History

The Royal Victoria Hall Foundation dates from 1891 when it held the freehold of The Old Vic Theatre. The Old Vic Theatre opened long before this, in 1818, when it was known as The Royal Coburg. In 1833, it was renamed The Royal Victoria Theatre to honour the queen, and eventually became popularly known by its current name the Old Vic. Over the next forty years The Old Vic became a music hall and – following the fine historical examples of South Bank playhouses – was known for a place to meet people with high energy but low morals! 

In the 1870s, Emma Cons bought the theatre and reopened it as The Royal Victoria Hall, from which the charity takes its name. This was a temperance venue, a tea and coffee house. They provided entertainment but also wanted to bring education to people who were excluded from proper schooling, as so many were in the Victorian age. Lectures were held backstage. This plan was financially supported by Samuel Morley. The educational programme was a great success and eventually developed into Morley College, which still provides highly regarded courses on Westminster Bridge Road, close to the Theatre.

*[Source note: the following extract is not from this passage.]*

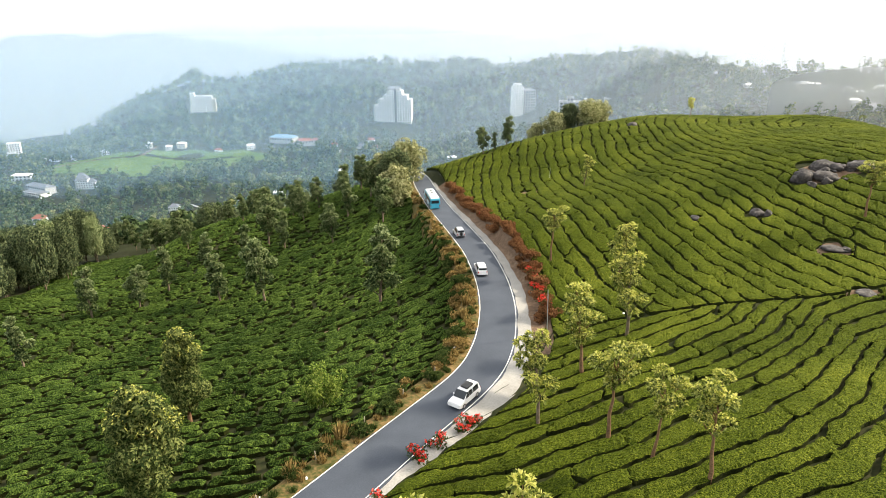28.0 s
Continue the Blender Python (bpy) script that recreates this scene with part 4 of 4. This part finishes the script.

In 1898 Emma Cons’ niece came to work at the Theatre: Lilian Baylis, after whom the Foundation’s awards are named. Lilian Baylis is one of the most important figures in British theatre, instrumental in establishing or strongly influencing the development of the National Theatre, The Royal Ballet, English National Opera and The Royal Ballet School. Between taking control of the Theatre in 1912 and her death in 1937, she worked at the Old Vic and was devoted to bringing quality theatre to as wide an audience as possible, without regard to education, background or financial position. Baylis took over the Sadler’s Wells theatre in 1931 with the aim to make opera and dance more widely seen. It is these ambitions that The Royal Victoria Hall Foundation tries to support: helping to make theatre a valuable part of people’s lives.

Lilian Baylis was a deeply religious woman and a notoriously hard worker. Her office was in a box to the left of the stage. From there, she was able to keep an eye on both the administrative and the artistic parts of her business. A gas ring in the prompt corner of The Old Vic stage was used to prepare her food and audiences got used to the smell of sausages, bacon and kippers in the stalls!

Hundreds of performances from most of the biggest names in world theatre have been seen on The Old Vic stage. It was the home of Olivier’s National Theatre before it moved to its purpose-built site on the river. 

The Royal Victoria Hall Foundation is funded principally from the invested proceeds of the sale of The Old Vic Theatre in 1982, plus subsequent gifts and bequests. It is no longer legally or administratively connected to the modern theatre, although retains fond historical links and owns the Theatre’s archives (1918-1963) which are held at The University of Bristol Theatre collection, and holds the annual Lilian Baylis Award ceremony at The Old Vic, by kind permission of the management.